January 4, 2011 | by Lou Chibbaro Jr.
Prop 8 sent to Calif. Supreme Court

The Ninth Circuit U.S. Court of Appeals today sidestepped a ruling on whether California’s ban on same-sex marriage violates the U.S. Constitution and sent a lawsuit seeking to overturn Proposition 8 to the California Supreme Court.

In a decision handed down by a three-judge panel, the Ninth Circuit appeals court said it was not qualified to decide whether supporters of Proposition 8 have legal standing to appeal an earlier ruling by a federal judge that Prop 8 violates the U.S. Constitution and must be struck down.

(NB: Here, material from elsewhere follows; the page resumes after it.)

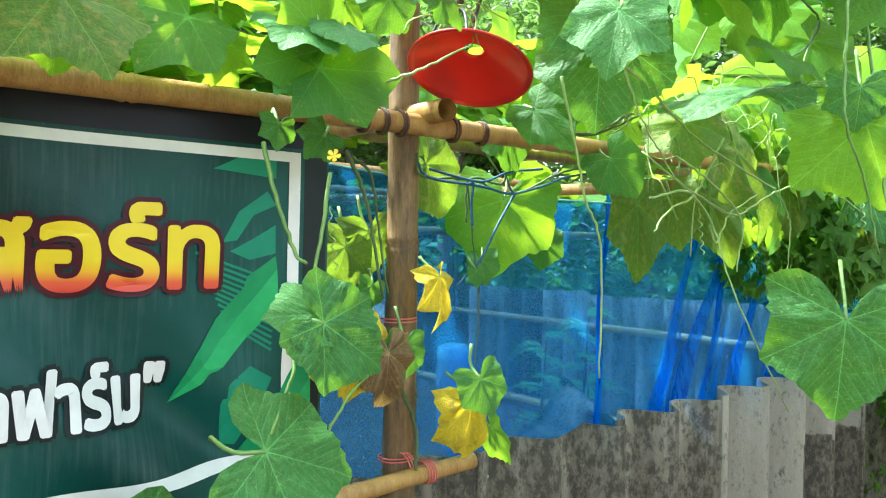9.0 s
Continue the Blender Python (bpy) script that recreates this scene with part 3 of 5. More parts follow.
banner = thing("vinyl_banner", (0.08, 2.785, 0.84), "dark green vinyl banner with yellow and white lettering tied to bamboo", "banner")
bm = grid(70, 42, lambda u, v: on_banner((BX0 + (BX1 - BX0) * u, BZ0 + (BZ1 - BZ0) * v + 0.006 * math.sin(6 * u)), 0.0))
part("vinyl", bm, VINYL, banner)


def border(name, x0, z0, x1, z1, material, lift, parent):
    n = max(2, round(max(x1 - x0, z1 - z0) / 0.015))
    nx, nz = (n, 2) if x1 - x0 > z1 - z0 else (2, n)
    return part(name, grid(nx, nz, lambda u, v: on_banner((x0 + (x1 - x0) * u, z0 + (z1 - z0) * v), lift)), material, parent)


FX0, FX1, FZ0, FZ1 = -0.392, 0.552, 0.872, 1.405
for x0, z0, x1, z1 in ((FX0, FZ1 - 0.017, FX1, FZ1), (FX0, FZ0, FX1, FZ0 + 0.02), (FX0, FZ0 + 0.02, FX0 + 0.022, FZ1 - 0.017), (FX1 - 0.02, FZ0 + 0.02, FX1, FZ1 - 0.017)):
    border("border_strip", x0, z0, x1, z1, WHITE_PRINT, 0.0022, banner)


def outline(name, pts, material, lift, parent, label=""):
    """A flat printed shape on the banner."""
    bm = bmesh.new()
    f = bm.faces.new([bm.verts.new((x, 0, z)) for x, z in pts])
    bmesh.ops.triangulate(bm, faces=[f])
    bmesh.ops.subdivide_edges(bm, edges=[e for e in bm.edges if e.calc_length() > 0.05], cuts=2, use_grid_fill=False)
    bmesh.ops.triangulate(bm, faces=bm.faces[:])
    for v in bm.verts:
        v.co = on_banner((v.co.x, v.co.z), lift)
    return part(name, bm, material, parent, label, smooth=False)


def printed_blade(base, tip, width, material, lift, notches=0, bend=0.0):
    bx, bz = base
    dx, dz = tip[0] - bx, tip[1] - bz
    n = math.hypot(dx, dz)
    nx, nz = -dz / n, dx / n
    left, right = [], []
    k = 16
    for j in range(k + 1):
        f = j / k
        w = width * math.sin(math.pi * min(1.0, f ** 0.7 * 0.98 + 0.02)) * (0.72 if notches and j % max(2, k // notches) == 0 and 0 < j < k else 1.0)
        o = bend * math.sin(math.pi * f)
        left.append((bx + dx * f + nx * (w + o), bz + dz * f + nz * (w + o)))
        right.append((bx + dx * f + nx * (o - w), bz + dz * f + nz * (o - w)))
    return outline("printed_leaf", left + right[::-1], material, lift, banner)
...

However, the three-judge panel upheld the decision by U.S. District Court Judge Vaughn Walker that officials with Imperial County, Calif., lack standing to intervene in the case on behalf of the state.

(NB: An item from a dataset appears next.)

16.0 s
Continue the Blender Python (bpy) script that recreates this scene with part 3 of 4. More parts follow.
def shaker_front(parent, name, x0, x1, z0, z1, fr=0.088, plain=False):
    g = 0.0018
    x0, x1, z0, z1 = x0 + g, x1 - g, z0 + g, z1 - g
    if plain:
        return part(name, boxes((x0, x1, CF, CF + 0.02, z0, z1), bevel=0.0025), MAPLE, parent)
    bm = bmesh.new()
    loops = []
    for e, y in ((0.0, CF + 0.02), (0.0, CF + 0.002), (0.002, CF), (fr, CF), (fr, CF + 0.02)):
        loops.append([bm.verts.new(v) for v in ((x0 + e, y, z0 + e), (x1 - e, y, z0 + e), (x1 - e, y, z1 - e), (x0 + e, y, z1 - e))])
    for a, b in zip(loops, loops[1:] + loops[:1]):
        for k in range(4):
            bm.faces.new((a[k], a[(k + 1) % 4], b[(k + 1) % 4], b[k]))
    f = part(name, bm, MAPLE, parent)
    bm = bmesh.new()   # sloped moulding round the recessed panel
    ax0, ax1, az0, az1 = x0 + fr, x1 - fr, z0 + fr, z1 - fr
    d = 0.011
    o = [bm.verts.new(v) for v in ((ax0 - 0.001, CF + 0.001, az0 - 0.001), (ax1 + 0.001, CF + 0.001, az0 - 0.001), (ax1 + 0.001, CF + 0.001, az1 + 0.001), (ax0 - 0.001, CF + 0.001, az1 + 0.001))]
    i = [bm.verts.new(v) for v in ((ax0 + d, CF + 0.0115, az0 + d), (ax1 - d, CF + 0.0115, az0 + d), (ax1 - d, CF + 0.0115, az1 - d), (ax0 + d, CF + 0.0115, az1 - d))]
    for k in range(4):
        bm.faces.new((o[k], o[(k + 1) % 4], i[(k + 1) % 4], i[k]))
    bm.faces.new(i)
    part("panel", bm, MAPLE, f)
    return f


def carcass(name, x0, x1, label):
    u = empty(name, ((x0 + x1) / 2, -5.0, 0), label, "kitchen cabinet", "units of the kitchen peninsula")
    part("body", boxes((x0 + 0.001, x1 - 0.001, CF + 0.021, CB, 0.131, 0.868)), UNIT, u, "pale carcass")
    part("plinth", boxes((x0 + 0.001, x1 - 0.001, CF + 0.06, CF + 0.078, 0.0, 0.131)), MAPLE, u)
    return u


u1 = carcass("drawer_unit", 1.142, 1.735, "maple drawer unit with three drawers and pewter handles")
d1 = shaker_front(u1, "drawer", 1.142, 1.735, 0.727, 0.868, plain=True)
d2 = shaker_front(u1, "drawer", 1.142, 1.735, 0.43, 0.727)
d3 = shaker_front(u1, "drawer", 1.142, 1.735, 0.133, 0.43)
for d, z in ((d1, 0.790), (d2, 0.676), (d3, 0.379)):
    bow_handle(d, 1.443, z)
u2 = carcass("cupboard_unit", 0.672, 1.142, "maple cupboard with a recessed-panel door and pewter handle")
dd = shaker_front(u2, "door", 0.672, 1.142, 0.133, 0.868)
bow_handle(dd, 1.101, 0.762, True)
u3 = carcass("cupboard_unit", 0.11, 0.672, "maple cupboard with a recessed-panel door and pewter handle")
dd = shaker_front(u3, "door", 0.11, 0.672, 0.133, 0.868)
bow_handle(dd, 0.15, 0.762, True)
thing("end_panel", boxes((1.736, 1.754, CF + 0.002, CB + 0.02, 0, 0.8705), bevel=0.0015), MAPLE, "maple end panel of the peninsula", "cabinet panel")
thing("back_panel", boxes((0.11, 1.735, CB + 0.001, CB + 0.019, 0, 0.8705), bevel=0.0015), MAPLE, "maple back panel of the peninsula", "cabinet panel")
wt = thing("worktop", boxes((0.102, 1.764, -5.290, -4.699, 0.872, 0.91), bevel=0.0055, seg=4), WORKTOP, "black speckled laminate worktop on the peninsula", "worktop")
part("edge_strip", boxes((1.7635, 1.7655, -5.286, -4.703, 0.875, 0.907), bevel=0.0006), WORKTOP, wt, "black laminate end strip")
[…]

The legal standing issue surfaced when former California Gov. Arnold Schwarzenegger and then state Attorney General Jerry Brown, now the governor, refused to defend Prop 8 against a lawsuit brought by two same-sex couples.

The private citizens who organized Prop 8 were allowed to intervene on its behalf during the district court proceedings, including a civil trial, but gay rights attorneys challenging the ballot measure on appeal argued that only the state could defend the measure because it was a state law.

During the Ninth Circuit hearing of oral arguments on the case last year, the three judges divided the proceeding between the issue of legal standing and the issue of the merits of whether Prop 8 violates the U.S. Constitution.

They also heard arguments by attorneys defending Prop 8 that Imperial County, Calif., officials, including the Board of Supervisors and a deputy clerk who presides over civil marriages, should be allowed to intervene in the case on behalf of Prop 8.

“We affirm the denial of the intervention motion, although on different grounds from those relied upon by the district court, and correspondingly we dismiss the appeal on the merits for lack of standing,” the Ninth Circuit ruling says.

“The decision, of course, does not affect the standing or the separate appeal of the official proponents of Proposition 8,” the ruling says.

In discussing its decision to send the jurisdictional question to the California Supreme Court, the Ninth Circuit judges stated, “This court is obligated to ensure that it has jurisdiction over this appeal before proceeding to the important constitutional questions it presents, and we must dismiss the appeal if we lack jurisdiction.”

The judges gave attorneys defending Prop 8 time to file for an “en banc” rehearing of the case before the full Ninth Circuit Appeals Court.

The decision to send the case to the state Supreme Court means the final outcome of whether same-sex marriage is protected under the U.S. Constitution is delayed several months for the Ninth Circuit court. All parties following the case agree that the U.S. Supreme Court will make the final decision in the case since both sides say they will appeal a losing decision to the high court.

Lou Chibbaro Jr. has reported on the LGBT civil rights movement and the LGBT community for more than 30 years, beginning as a freelance writer and later as a staff reporter and currently as Senior News Reporter for the Washington Blade. He has chronicled LGBT-related developments as they have touched on a wide range of social, religious, and governmental institutions, including the White House, Congress, the U.S. Supreme Court, the military, local and national law enforcement agencies and the Catholic Church. Chibbaro has reported on LGBT issues and LGBT participation in local and national elections since 1976. He has covered the AIDS epidemic since it first surfaced in the early 1980s. Follow Lou

2 Comments
  • “…gay rights attorneys challenging the ballot measure on appeal argued that only the state could defend the measure because it was a state law.” To be clear, Olson and Boies are arguing that Proponents cannot appeal, not that they couldn’t defend the law at all. Proponents have already defended the law and lost.

  • Why would there be a higher standard for proving standing for the Appellate Court than there was for the Lower Court?

    If the Proponents had standing to bring the suit originally, then why wouldn’t they have equal standing to appeal the rezulting ruling?